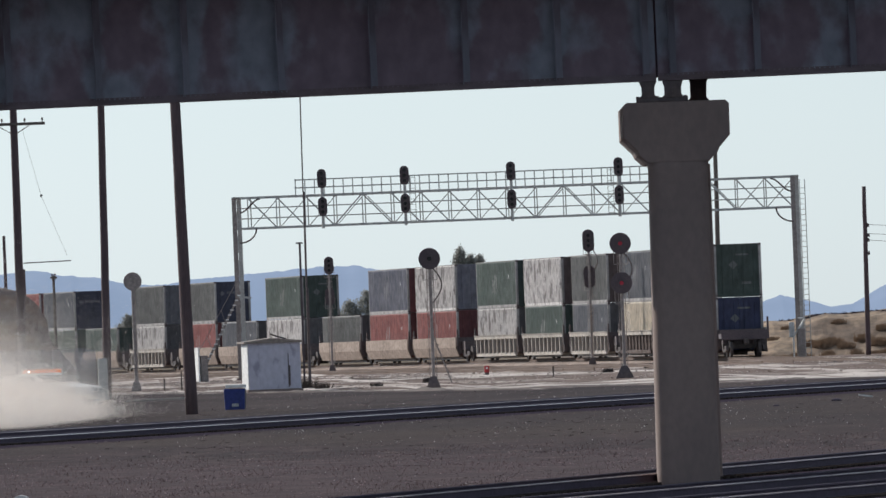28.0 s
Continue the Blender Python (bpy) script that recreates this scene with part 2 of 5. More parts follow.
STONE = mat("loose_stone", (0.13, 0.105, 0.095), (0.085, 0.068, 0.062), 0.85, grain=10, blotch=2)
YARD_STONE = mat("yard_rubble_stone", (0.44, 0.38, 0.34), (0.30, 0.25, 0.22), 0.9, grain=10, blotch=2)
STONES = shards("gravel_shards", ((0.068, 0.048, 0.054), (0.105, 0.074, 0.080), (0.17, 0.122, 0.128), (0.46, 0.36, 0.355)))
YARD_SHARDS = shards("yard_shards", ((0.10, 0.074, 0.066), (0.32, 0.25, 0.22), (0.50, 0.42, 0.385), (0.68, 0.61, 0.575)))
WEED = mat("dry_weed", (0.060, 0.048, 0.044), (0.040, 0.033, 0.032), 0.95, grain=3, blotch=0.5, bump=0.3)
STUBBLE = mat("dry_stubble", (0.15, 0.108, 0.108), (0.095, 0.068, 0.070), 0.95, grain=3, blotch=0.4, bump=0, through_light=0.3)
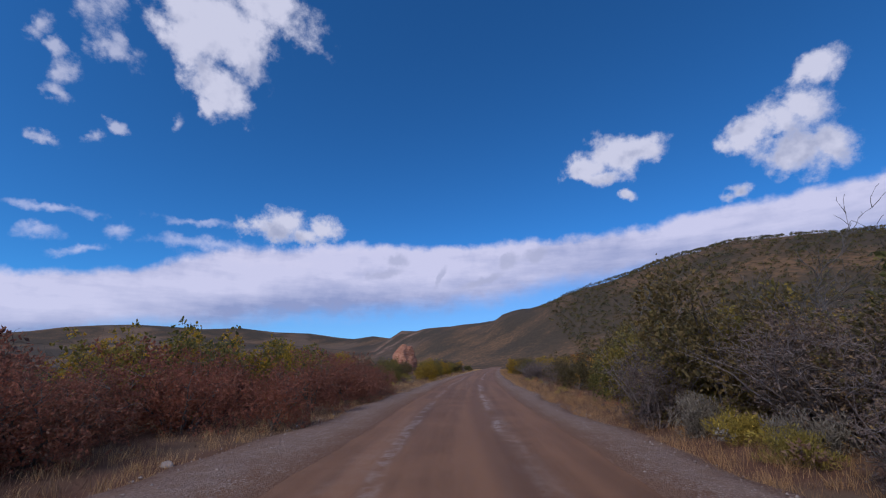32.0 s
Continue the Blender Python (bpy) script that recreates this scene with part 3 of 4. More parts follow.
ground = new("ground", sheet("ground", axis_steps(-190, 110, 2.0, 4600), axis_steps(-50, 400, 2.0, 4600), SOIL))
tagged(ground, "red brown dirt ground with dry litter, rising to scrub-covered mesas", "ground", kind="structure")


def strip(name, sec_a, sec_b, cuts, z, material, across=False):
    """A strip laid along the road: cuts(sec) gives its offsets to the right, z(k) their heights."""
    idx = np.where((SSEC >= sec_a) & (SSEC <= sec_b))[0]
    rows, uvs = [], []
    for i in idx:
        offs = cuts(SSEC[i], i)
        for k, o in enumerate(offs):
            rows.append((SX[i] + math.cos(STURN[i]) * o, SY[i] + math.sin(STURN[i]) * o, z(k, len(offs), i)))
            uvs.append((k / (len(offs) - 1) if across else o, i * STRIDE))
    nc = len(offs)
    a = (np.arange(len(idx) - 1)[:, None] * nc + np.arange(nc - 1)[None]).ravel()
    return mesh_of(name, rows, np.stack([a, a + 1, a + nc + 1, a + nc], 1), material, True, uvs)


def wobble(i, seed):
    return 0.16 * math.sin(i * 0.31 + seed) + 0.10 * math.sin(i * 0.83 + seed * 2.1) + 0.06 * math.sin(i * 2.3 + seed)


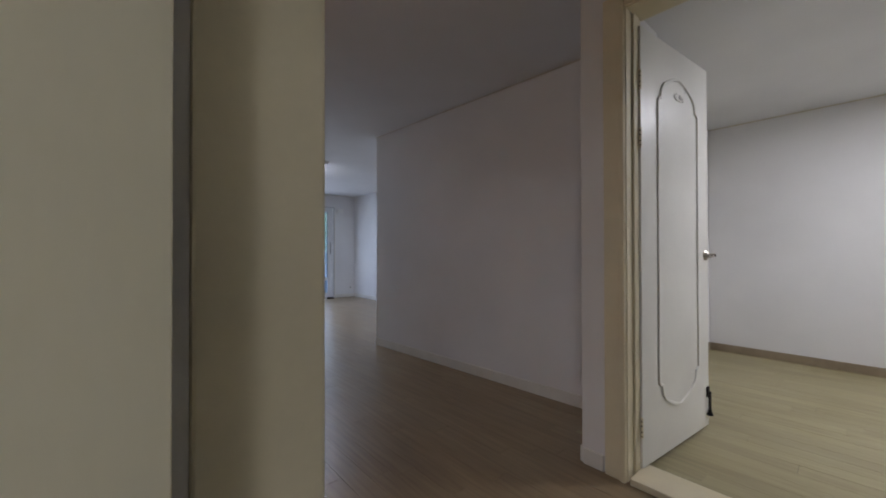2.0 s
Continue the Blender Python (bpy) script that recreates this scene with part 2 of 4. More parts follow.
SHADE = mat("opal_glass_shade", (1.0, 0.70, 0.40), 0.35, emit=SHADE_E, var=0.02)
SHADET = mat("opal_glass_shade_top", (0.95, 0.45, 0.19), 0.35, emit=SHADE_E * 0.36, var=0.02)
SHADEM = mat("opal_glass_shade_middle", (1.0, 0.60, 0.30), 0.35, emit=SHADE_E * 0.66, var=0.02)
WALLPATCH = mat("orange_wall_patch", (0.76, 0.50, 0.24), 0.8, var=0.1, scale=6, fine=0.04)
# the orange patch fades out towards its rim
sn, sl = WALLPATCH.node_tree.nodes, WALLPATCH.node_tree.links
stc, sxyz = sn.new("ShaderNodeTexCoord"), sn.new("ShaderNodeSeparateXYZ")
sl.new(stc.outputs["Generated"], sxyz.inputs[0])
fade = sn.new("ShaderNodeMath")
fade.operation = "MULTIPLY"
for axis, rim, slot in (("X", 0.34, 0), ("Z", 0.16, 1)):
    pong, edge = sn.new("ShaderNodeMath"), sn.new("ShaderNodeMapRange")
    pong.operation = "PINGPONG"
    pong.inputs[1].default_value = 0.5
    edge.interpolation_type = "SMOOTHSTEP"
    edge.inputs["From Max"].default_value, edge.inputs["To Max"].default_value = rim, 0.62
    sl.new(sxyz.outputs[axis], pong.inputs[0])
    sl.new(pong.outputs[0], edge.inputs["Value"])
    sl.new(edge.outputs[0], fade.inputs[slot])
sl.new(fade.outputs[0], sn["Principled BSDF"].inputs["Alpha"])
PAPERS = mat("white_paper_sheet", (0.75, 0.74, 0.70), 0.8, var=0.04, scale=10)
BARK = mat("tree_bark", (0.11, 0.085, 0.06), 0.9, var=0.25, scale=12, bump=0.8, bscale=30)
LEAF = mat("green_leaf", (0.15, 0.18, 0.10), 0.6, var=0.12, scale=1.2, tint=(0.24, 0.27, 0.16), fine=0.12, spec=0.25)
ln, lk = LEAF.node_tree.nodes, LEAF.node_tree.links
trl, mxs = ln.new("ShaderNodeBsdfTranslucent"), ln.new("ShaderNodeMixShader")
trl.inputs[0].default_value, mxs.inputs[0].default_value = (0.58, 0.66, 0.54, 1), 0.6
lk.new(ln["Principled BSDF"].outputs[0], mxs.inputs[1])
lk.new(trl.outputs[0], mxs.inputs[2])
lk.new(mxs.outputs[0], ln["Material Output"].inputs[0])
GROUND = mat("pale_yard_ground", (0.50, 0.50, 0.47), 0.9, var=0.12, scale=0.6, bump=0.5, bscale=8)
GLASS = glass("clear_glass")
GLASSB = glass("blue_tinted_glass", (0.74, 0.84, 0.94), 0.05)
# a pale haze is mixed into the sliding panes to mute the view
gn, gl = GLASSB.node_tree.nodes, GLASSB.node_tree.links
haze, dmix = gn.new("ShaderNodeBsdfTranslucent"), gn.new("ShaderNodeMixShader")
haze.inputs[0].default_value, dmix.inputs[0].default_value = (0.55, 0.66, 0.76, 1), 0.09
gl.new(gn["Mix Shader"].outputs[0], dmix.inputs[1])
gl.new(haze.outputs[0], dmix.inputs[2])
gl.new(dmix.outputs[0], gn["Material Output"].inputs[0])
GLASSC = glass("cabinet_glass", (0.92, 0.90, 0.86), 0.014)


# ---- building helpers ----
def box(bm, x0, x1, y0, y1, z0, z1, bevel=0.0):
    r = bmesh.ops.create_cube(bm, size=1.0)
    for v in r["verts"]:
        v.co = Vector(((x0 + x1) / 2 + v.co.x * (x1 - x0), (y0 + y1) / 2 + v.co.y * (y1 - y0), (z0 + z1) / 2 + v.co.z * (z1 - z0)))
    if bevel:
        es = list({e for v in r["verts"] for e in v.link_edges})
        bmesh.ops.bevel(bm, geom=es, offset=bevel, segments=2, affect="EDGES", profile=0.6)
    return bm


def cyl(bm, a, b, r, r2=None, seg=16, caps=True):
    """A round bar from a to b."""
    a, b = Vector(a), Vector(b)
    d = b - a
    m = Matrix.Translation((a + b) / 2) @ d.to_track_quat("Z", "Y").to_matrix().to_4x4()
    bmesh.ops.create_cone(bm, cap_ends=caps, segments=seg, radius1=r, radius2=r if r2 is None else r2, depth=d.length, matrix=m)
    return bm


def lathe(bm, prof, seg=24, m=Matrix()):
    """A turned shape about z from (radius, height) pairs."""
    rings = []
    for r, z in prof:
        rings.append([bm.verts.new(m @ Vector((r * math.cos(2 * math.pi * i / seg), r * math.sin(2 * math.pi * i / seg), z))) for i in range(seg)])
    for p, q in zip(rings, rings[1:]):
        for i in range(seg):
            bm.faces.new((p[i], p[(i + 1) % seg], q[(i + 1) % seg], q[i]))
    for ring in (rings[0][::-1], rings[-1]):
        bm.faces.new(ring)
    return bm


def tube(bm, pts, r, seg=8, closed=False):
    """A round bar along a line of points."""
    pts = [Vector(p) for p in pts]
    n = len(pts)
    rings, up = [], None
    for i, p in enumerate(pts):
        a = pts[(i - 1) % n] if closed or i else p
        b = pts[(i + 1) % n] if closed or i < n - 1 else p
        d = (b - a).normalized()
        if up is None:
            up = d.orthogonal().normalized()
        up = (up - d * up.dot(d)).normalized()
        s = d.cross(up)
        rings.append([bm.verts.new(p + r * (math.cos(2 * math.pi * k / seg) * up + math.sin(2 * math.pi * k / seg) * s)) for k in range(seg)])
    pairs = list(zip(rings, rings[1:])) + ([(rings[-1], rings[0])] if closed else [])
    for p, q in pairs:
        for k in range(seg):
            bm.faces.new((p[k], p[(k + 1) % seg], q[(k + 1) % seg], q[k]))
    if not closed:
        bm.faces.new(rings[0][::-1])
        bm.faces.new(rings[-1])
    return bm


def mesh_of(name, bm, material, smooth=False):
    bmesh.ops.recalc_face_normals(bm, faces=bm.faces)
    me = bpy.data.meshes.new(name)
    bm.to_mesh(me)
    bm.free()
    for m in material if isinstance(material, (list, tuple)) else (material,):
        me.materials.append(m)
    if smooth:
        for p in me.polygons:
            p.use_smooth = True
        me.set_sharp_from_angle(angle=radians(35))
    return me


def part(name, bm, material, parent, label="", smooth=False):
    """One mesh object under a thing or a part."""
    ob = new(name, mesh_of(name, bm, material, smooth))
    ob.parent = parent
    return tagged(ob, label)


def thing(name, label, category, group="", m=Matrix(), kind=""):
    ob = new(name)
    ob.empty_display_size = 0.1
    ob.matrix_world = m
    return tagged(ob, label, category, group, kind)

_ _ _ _

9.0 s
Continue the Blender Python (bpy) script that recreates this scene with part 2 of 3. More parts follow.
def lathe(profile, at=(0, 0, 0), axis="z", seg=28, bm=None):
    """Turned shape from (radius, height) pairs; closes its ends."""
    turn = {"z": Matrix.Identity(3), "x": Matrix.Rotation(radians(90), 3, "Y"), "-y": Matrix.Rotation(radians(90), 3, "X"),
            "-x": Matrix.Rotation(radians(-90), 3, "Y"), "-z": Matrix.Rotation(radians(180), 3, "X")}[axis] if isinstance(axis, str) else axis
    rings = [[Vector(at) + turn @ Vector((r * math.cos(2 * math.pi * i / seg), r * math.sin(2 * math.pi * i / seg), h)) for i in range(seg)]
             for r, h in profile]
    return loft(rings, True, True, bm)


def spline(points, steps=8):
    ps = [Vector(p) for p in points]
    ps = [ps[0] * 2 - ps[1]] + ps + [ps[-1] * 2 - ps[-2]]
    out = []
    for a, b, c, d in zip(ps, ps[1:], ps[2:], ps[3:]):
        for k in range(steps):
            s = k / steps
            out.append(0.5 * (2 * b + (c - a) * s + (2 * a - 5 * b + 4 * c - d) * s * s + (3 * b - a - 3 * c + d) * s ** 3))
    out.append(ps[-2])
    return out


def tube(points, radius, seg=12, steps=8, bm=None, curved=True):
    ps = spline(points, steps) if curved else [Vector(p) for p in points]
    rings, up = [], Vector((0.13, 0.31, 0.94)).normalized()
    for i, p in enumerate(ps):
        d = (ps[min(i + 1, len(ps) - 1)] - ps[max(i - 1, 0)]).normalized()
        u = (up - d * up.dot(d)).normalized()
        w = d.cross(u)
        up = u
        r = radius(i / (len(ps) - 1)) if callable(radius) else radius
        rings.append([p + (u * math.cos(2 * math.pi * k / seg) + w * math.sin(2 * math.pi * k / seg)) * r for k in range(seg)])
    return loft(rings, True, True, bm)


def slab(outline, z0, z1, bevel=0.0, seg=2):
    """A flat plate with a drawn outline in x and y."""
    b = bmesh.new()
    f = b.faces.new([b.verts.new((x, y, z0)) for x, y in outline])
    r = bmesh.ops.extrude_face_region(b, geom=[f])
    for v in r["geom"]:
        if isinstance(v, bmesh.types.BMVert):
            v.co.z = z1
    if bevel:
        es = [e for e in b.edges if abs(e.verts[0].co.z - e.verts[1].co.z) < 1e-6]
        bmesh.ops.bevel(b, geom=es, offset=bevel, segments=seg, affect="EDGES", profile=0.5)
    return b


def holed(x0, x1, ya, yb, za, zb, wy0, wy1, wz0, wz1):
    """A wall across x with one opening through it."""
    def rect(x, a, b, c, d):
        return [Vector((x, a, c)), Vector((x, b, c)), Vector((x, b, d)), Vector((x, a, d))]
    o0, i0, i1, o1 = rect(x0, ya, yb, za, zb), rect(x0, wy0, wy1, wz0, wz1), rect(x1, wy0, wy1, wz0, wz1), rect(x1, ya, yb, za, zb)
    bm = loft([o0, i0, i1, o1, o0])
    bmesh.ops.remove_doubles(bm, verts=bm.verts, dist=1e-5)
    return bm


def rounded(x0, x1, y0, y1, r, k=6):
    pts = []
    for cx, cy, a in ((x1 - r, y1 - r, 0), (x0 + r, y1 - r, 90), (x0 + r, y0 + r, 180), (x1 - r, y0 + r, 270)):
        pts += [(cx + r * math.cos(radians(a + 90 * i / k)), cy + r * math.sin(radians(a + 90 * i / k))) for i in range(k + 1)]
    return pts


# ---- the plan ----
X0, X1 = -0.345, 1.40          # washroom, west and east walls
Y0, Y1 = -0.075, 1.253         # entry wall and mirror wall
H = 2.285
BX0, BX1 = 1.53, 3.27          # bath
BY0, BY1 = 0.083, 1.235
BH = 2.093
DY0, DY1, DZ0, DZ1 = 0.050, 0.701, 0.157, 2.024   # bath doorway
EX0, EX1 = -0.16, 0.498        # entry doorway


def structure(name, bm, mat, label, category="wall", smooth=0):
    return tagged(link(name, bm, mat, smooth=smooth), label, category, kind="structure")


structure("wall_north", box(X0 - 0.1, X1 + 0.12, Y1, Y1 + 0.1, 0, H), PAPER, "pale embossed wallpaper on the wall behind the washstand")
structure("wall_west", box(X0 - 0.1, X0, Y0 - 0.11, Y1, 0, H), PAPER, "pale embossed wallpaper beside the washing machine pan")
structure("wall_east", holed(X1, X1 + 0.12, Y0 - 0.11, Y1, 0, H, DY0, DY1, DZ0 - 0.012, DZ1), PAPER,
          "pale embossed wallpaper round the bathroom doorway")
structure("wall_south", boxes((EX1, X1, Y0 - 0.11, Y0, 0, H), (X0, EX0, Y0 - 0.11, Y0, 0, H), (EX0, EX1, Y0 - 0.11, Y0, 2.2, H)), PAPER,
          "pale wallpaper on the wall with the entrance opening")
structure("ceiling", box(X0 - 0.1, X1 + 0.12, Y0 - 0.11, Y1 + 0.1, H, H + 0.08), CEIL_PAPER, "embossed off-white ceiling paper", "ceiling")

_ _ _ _

▶ [The request]: Above are the records; print exactly the lines from the line with "3 of 4. More parts follow." to the line with "brown dirt ground", including both, and nothing else.

▶ [Task output]:
Continue the Blender Python (bpy) script that recreates this scene with part 3 of 4. More parts follow.
ground = new("ground", sheet("ground", axis_steps(-190, 110, 2.0, 4600), axis_steps(-50, 400, 2.0, 4600), SOIL))
tagged(ground, "red brown dirt ground with dry litter, rising to scrub-covered mesas", "ground", kind="structure")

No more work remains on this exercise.